Folha de S. Paulo


Grandes jogadores têm a lucidez para fazer as escolhas certas

Como o futebol é um jogo de incertezas, de mil possibilidades, uma das qualidades mais importantes de um jogador é a lucidez para tomar as decisões certas. Isso não se mede nas estatísticas. A lucidez é parte importante do talento. Ela não pode ser ensinada, mas pode ser aprimorada com a ajuda dos treinadores.

Existem atletas que executam muito bem os fundamentos técnicos da posição, mas são confusos, esquizofrênicos em campo, por não serem capazes de unir as partes, as virtudes, para formar um todo. Pato e outros não se tornaram craques, como a maioria esperava, porque não se dedicaram à profissão, como tanto falam, e sim porque não tiveram a lucidez para tomar as decisões corretas. Driblam, quando deveriam passar a bola. Finalizam, quando deveriam driblar.

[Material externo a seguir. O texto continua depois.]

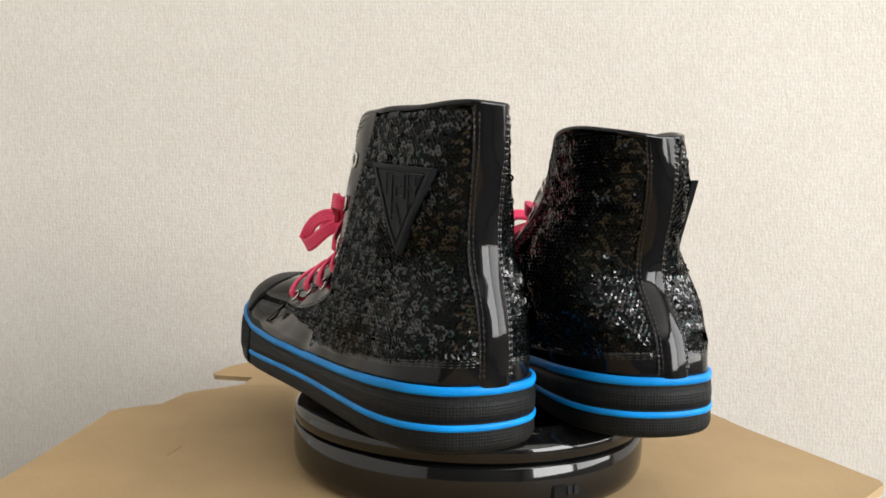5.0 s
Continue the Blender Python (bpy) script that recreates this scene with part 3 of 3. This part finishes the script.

Pelé foi o maior de todos os tempos, porque, além de possuir, no mais alto nível, todas as qualidades técnicas, atingiu o máximo da lucidez, da eficiência, da simplicidade. Tornava simples o que era complexo.

Armando Nogueira suspeitava que essa sabedoria fosse um reflexo medular, sem passar pela consciência. Os psicanalistas falam que é um saber inconsciente, que antecede ao raciocínio lógico. Ele sabe, mas não sabe que sabe. A ciência esportiva chama isso de inteligência cinestésica, a capacidade de, rapidamente, sem pensar, mapear tudo o que está em volta e calcular a velocidade e a posição dos companheiros, dos adversários e da bola.

Os melhores meio-campistas não são excepcionais só porque, algumas vezes, dão passes brilhantes. São também porque têm a lucidez de escolher o momento certo de dar o passe incisivo, mais à frente. Raramente perdem a bola, uma estratégia cada dia mais importante.

Romário, em fração de segundos, dominava, ajeitava o corpo, olhava para o goleiro e colocava a bola no canto do gol. Precisava de poucos gestos. Parecia tudo fácil.

Os grandes goleiros e defensores são os que anteveem o passe e se antecipam ao atacante, sem confronto físico. Nilton Santos nunca deve ter sujado o calção. Os melhores goleiros não são os que dão belos saltos para segurar a bola. São os que se colocam muito bem. Todas as defesas parecem fáceis.

A lucidez é importante na vida e nas atividades profissionais. Como diz o chavão, a vida é feita de escolhas. O problema é que, muitas vezes, só saberemos se a escolha foi certa mais à frente. Como disse o grande ator italiano Vittorio Gassman, deveríamos ter duas vidas, uma para ensaiar e outra para viver.

DÚVIDAS HISTÓRICAS

Juca Kfouri contou, em sua coluna, que o técnico Aymoré Moreira, campeão do mundo em 1962, desenhou em um guardanapo, na véspera da final da Copa de 1970, quando Aymoré trabalhava para a Revista Placar, toda a jogada do gol de Carlos Alberto Torres, o quarto contra a Itália.

Aymoré previu o lance ou soube, por ter companheiros na comissão técnica, da reunião entre Zagallo e os jogadores, quando foi combinado que, quando o ponta Jairzinho entrasse pelo meio, em diagonal, e fosse acompanhado pelo lateral esquerdo Facchetti, que fazia marcação individual, Carlos Alberto avançaria e entraria livre neste espaço, para finalizar? Aymoré tinha sido treinador de Zagallo no Mundial de 1962.

A história tem sempre, no mínimo, duas versões. Às vezes, as duas são verdadeiras ou falsas.